Welcome To The Real World
So, it's been a momentous few days for Mark Zuckerberg. Friday's Facebook IPO moved him from mere millionaire to billionaire. Saturday he got married. Monday Facebook's stock dipped. He's still a billionaire (I suspect), but he's lost a chunk of change, more than 99% of the people will make in ten lifetimes.
David Horsey, whose cartoon heads this post, has a few salient comments on the whole affair.
Congratulations to Mark Zuckerberg on his surprise wedding last Saturday. I certainly hope his marriage gets off to a better start than Friday’s initial public offering of shares in his social networking colossus, Facebook.
Wall Street analysts are now saying the opening share price of $38 was too high for investors wary of buying into a business that delivers millions of messages and photos from college drinking parties but produces a comparatively modest revenue stream. As a result, at the close of trading on Tuesday, Facebook's estimated market value had dropped to $85 billion from the $104-billion value set by the IPO.

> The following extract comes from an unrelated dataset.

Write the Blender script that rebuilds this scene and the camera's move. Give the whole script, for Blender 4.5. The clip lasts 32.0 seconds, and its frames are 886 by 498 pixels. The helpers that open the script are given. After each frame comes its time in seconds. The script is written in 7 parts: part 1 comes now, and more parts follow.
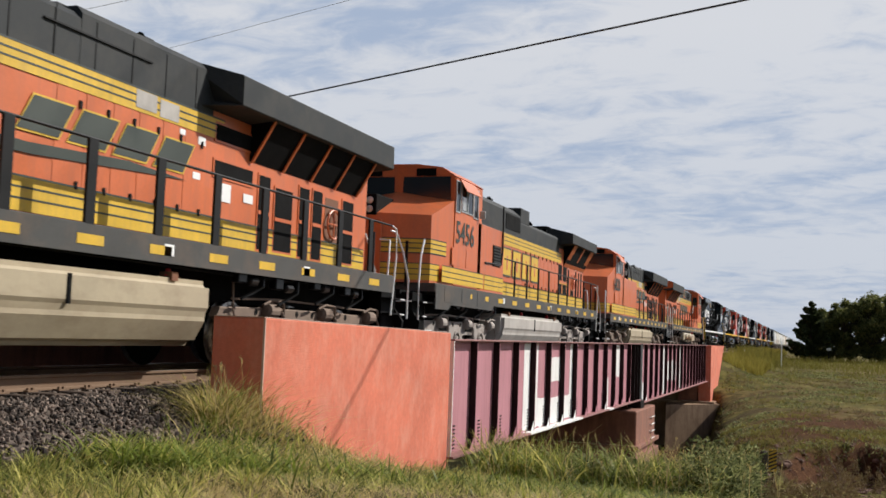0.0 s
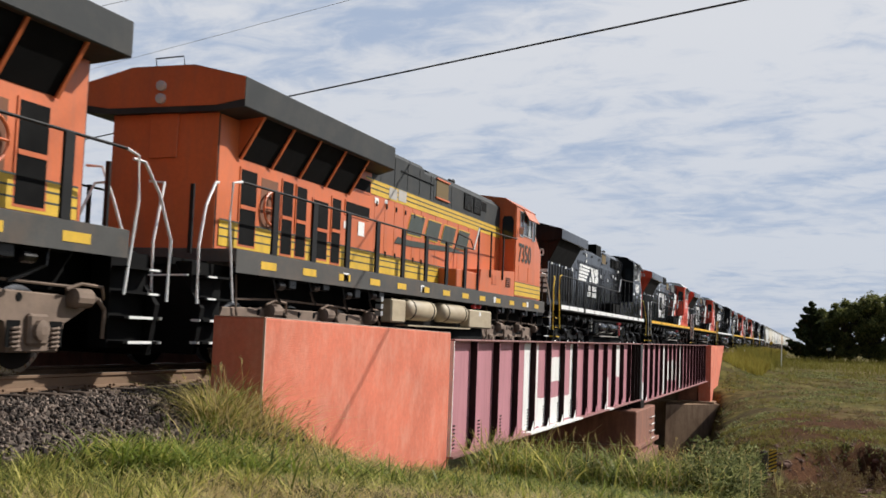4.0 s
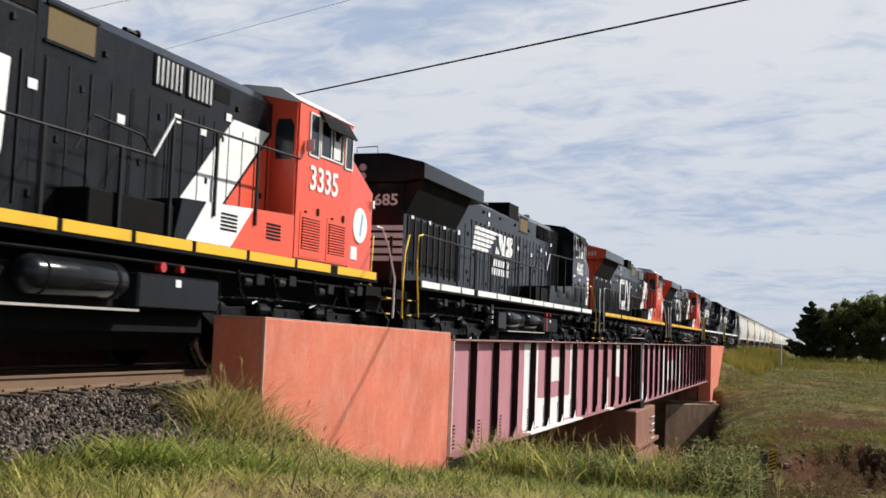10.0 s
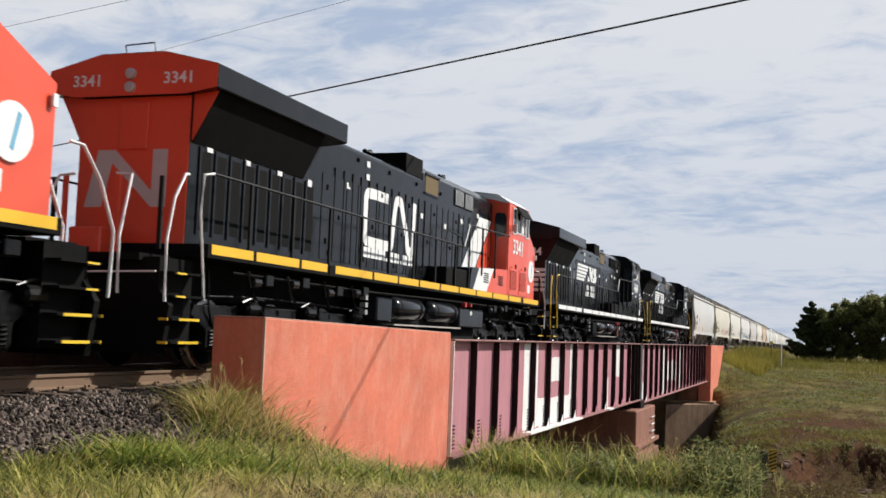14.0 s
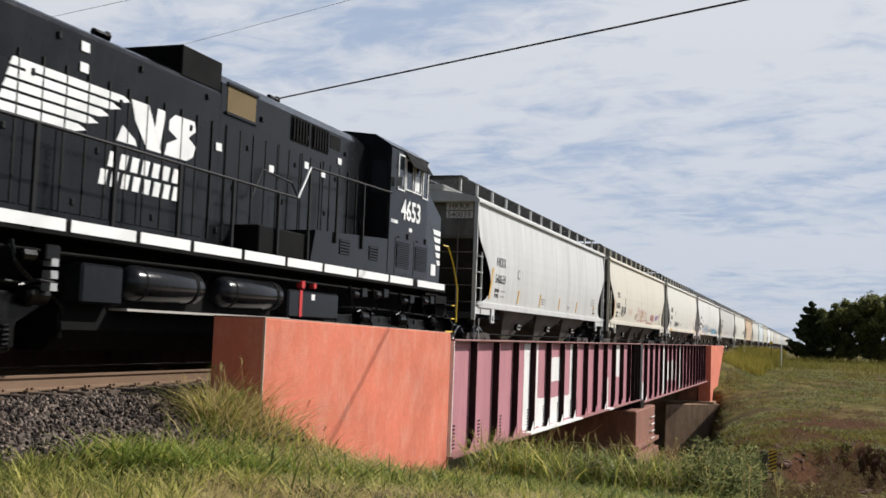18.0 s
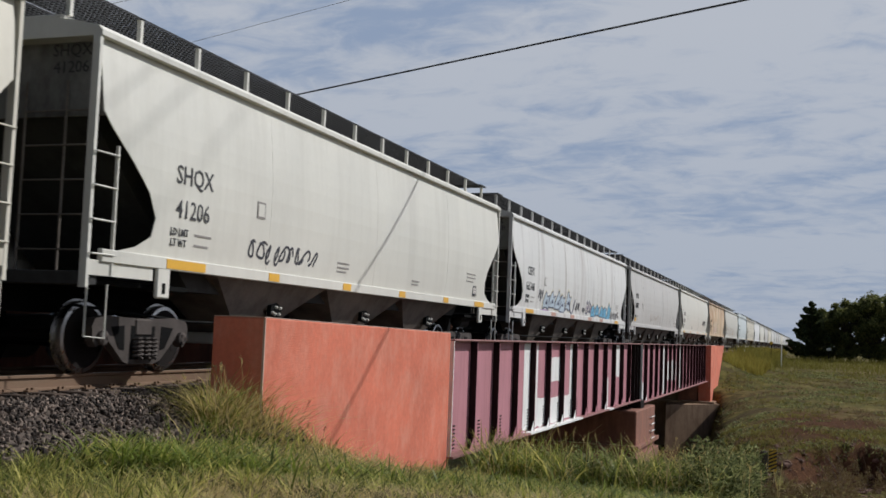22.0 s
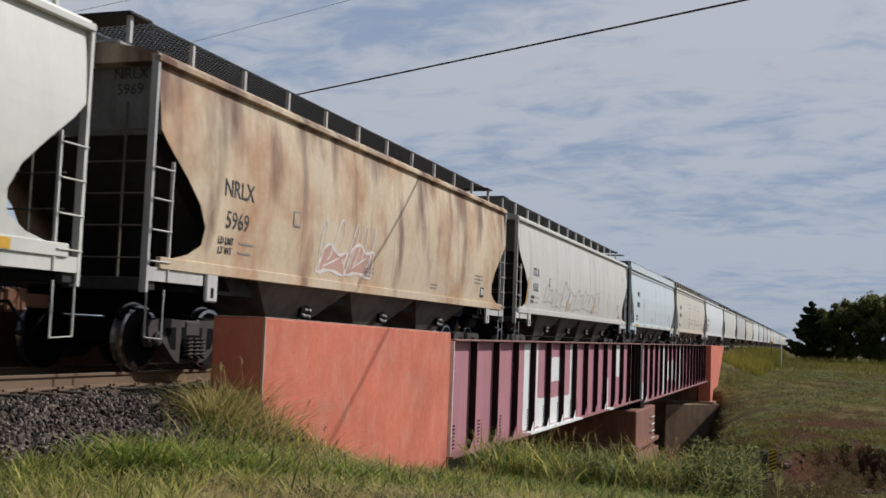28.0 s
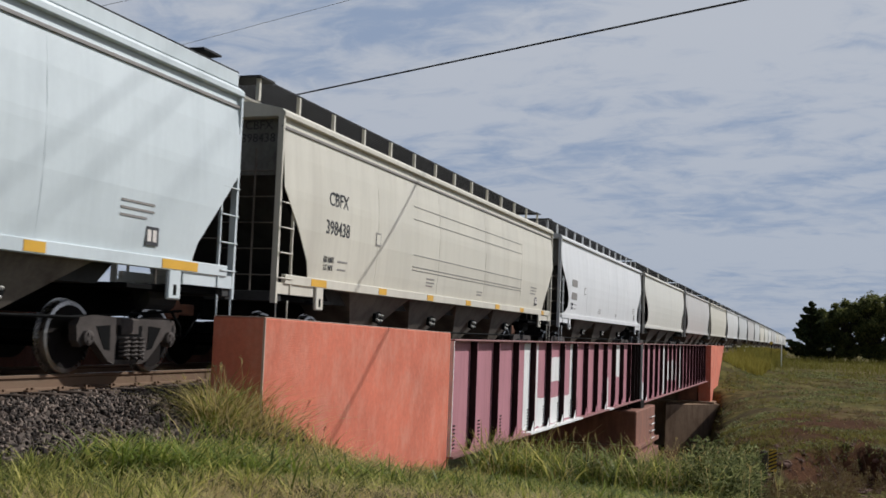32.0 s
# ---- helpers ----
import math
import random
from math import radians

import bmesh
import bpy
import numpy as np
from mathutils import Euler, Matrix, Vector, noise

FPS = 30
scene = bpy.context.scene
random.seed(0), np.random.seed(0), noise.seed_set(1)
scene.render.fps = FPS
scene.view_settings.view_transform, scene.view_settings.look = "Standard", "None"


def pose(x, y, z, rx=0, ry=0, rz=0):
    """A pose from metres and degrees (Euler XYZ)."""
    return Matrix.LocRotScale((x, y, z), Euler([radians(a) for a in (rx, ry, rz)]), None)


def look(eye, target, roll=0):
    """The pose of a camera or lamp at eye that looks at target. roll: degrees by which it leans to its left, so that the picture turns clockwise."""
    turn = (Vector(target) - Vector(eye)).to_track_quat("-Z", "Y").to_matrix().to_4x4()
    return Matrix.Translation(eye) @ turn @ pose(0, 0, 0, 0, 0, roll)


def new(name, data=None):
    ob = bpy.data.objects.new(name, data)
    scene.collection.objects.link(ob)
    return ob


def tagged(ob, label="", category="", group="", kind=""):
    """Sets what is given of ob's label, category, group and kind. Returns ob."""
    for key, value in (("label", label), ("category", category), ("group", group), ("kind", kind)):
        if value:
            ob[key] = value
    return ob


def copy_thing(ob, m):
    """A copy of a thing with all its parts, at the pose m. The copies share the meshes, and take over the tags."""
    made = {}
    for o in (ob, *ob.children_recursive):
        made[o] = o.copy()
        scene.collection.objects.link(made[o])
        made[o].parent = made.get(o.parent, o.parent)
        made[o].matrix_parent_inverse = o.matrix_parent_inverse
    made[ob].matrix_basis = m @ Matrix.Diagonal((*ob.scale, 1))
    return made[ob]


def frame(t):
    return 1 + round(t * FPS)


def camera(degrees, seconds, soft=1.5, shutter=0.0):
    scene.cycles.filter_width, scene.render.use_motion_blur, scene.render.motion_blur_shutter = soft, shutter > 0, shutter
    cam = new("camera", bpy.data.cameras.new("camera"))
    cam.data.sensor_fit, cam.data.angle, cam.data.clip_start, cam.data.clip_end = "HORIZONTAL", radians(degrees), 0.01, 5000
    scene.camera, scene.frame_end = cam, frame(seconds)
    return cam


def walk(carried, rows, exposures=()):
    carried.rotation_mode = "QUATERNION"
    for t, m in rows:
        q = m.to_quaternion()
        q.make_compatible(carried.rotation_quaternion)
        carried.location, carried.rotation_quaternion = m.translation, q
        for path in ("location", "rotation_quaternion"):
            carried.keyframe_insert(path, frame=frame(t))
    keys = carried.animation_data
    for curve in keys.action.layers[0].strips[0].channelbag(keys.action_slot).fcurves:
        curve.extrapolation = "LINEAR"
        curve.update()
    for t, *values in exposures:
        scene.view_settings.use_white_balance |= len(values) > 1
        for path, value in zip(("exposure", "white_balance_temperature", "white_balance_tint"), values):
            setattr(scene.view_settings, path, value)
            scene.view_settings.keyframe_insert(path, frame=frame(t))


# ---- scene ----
RAIL = 0.0            # top of rail
TRACK = -9.467        # track centre line, parallel to y
EYE = Vector((0.0, 0.0, 0.67))
AHEAD = Vector((-0.32278, 0.94316, 0.07827))

cam = camera(44.683, 32.0, soft=1.6, shutter=0.08)
walk(cam, [(0.0, look(EYE, EYE + AHEAD, 2.187)), (32.0, look(EYE, EYE + AHEAD, 2.187))],
     [(0.0, 0.09, 6500, 10), (3.0, 0.10, 6500, 10), (6.0, 0.20, 6500, 10), (14.0, 0.20, 6500, 10), (17.0, 0.18, 6450, 10), (19.0, -0.06, 6350, 10), (20.0, -0.34, 6250, 10), (22.5, -0.40, 6100, 10), (32.0, -0.38, 6100, 10)])


def rolled(t):
    """Metres that the train has run since 9 s."""
    return 13.4 * (t - 9.0)


# ---- sky, sun, exposure ----
SUN_AZ = radians(46)      # clockwise from +y towards +x
SUN_EL = radians(39)
world = bpy.data.worlds.new("world")
scene.world = world
world.use_nodes = True
wn, wl = world.node_tree.nodes, world.node_tree.links
wn.clear()
w_out = wn.new("ShaderNodeOutputWorld")
w_bg = wn.new("ShaderNodeBackground")
w_bg.inputs["Strength"].default_value = 0.10
sky = wn.new("ShaderNodeTexSky")
sky.sky_type, sky.sun_disc = "NISHITA", False
sky.sun_elevation, sky.sun_rotation = SUN_EL, SUN_AZ
w_tc = wn.new("ShaderNodeTexCoord")
# thin broken cloud: noise on a plane far above
w_sep = wn.new("ShaderNodeSeparateXYZ")
wl.new(w_tc.outputs["Generated"], w_sep.inputs[0])
w_zz = wn.new("ShaderNodeMath"); w_zz.operation = "MAXIMUM"; w_zz.inputs[1].default_value = 0.0
wl.new(w_sep.outputs["Z"], w_zz.inputs[0])
w_za = wn.new("ShaderNodeMath"); w_za.operation = "ADD"; w_za.inputs[1].default_value = 0.16
wl.new(w_zz.outputs[0], w_za.inputs[0])
w_dx = wn.new("ShaderNodeMath"); w_dx.operation = "DIVIDE"
w_dy = wn.new("ShaderNodeMath"); w_dy.operation = "DIVIDE"
wl.new(w_sep.outputs["X"], w_dx.inputs[0]); wl.new(w_za.outputs[0], w_dx.inputs[1])
wl.new(w_sep.outputs["Y"], w_dy.inputs[0]); wl.new(w_za.outputs[0], w_dy.inputs[1])
w_pl = wn.new("ShaderNodeCombineXYZ")
wl.new(w_dx.outputs[0], w_pl.inputs["X"]); wl.new(w_dy.outputs[0], w_pl.inputs["Y"])
w_map = wn.new("ShaderNodeMapping"); w_map.inputs["Scale"].default_value = (1.0, 1.5, 1.0); w_map.inputs["Rotation"].default_value = (0, 0, 0.9)
wl.new(w_pl.outputs[0], w_map.inputs[0])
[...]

That means a lot of people lost money, not just Mark Zuckerberg, but hey! that's the market at work. As Horsey points out, "the market" is for suckers, for gamblers, it's one big casino, and nothing points that out more than this Facebook episode. Only the house and its shills win. And that's an historical fact, Jack.

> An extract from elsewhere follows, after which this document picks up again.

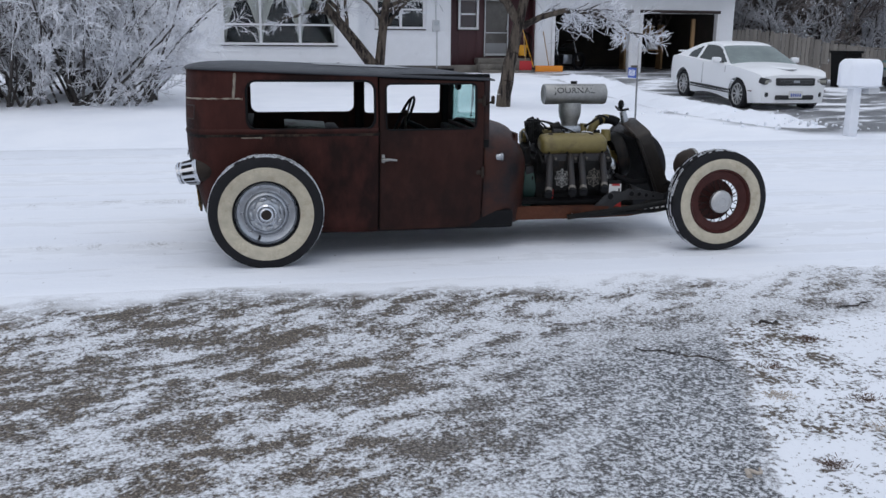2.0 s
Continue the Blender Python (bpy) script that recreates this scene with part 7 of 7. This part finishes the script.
twig(1.88, -2.63, -32, 0.24, 0.005, BARK, "dark twig lying on the gravel drive", 3)
twig(2.06, -2.76, -36, 0.22, 0.004, GREYBARK, "thin grey twig lying on the gravel drive", 4)
twig(1.67, -3.87, 12, 0.075, 0.010, DRYGRASS, "short pale stick beside the drive", 5)
twig(2.65, -2.32, -8, 0.11, 0.008, BARK, "small dark stick at the lawn's edge", 6)
twig(3.33, -2.1, 18, 0.26, 0.005, BARK, "thin dark twig on the snow", 7)
twig(-0.62, -2.9, 35, 0.16, 0.002, GREYBARK, "thin grey twig on the snowy grass", 8)
REDGRASS = mat("reddish_brown_dead_grass", (0.12, 0.07, 0.05), 0.9, 0, 0.4, 20)
for k, (u, v, w, n) in enumerate(((2.71, -2.59, 0.05, 70), (2.14, -3.24, 0.07, 90), (1.98, -3.86, 0.05, 70), (2.74, -3.46, 0.10, 110), (2.51, -3.32, 0.06, 60), (2.35, -3.6, 0.05, 40), (3.1, -2.9, 0.05, 40), (2.6, -4.1, 0.05, 40), (2.3, -2.9, 0.06, 50))):
    r = random.Random(900 + k)
    segs = []
    for q in range(2 * n):
        x, y = r.gauss(0, w * 0.6), r.gauss(0, w * 0.4)
        p = Vector((x, y, 0.0))
        e = p + Vector((r.gauss(0, 0.012), r.gauss(0, 0.012), r.uniform(0.002, 0.014)))
        segs.append((*p, *e, 0.0018, 0.001))
    a, b = sticks(segs, 3)
    ob = part_data("grass_tuft", a, b, REDGRASS if k % 2 == 0 else DRYGRASS, None)
    ob.matrix_world = STREET @ pose(u, v, height(u, v) - 0.002)
    tagged(ob, "flattened tuft of dead brown grass in thin snow", "grass", "grass tufts on the lawn", "stuff")

# clods of broken snow beside the driveway
rs = random.Random(55)
bm = B()
for k in range(260):
    u, v = 9.2 + rs.gauss(0, 0.7), rs.uniform(7.0, 14.0)
    s = rs.uniform(0.012, 0.042)
    bmesh.ops.create_icosphere(bm, subdivisions=1, radius=s, matrix=Matrix.Translation((u, v, height(u, v) + 0.10 * math.exp(-((u - 9.15) / 0.5) ** 2) + s * 0.2)) @ Euler((rs.random() * 3, rs.random() * 3, 0)).to_matrix().to_4x4() @ Matrix.Diagonal((1, rs.uniform(0.6, 1.3), rs.uniform(0.5, 0.8), 1)))
clods = part("snow_clods", bm, SNOW, None, "", 0)
clods.matrix_world = STREET
tagged(clods, "broken clods of ploughed snow beside the driveway", "snow", "", "stuff")

rz_ = random.Random(31)
for k in range(6):
    twig(rz_.uniform(3.2, 8.6), rz_.uniform(5.6, 9.0), rz_.uniform(0, 180), rz_.uniform(0.12, 0.4), 0.006, BARK, "dark twig lying on the snowy lawn", 40 + k)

People who were talked out of a pension and into a 401k 15 years ago have, more often than not, seen that nest egg go rotten. Wall Street has become a bigger gamble than Las Vegas, and there aren't even free drinks to soften the blow when you lose. Everybody is in the market these days, but only a few very big players actually get to play. Hedge fund managers, derivatives hawkers and slick guys in suits from banks that are too big to fail place all the bets and roll all the dice. We just stand on the sidelines watching our modest investments take a stomach-churning roller coaster ride. [Emphasis added.}
What is really exceptional about the Facebook debacle is that even some of the major players got screwed, and got screwed royally.
As Facebook shares continued their slide, regulators launched inquiries into whether privileged Wall Street insiders were alerted to the company's weakening financial projections, leading them to shun the stock or dump shares just as buying was opened to the public.
Morgan Stanley, which led the Wall Street effort to bring the social network public, came under fire following reports that the bank had told some favored clients that the bank was cutting its revenue estimates for Facebook. The lowered expectations came after the tech giant expressed caution in a public filing about its advertising sales on mobile devices. [Emphasis added]
Apparently there is a ranking even within the ownership class. What a surprise, eh? The only difference is that some of the big boys are not having any of this crap and have the money and the muscle to get the SEC and other regulatory agencies to move in and have a look-see, something the rest of us don't have.
If it weren't for the fact that a lot of little investors got caught up in this debacle (yes, they were foolish, but it was a safe investment, so they were told), this might be fun to watch.
Labels: Free Markets, Our Owners, Wall Street
1 Comments:
Facebook's market cap is about $90 billion, and Mark Z. owns a little less than 1/4 of it.
So he's still worth more than double Steve Forbes, for instance.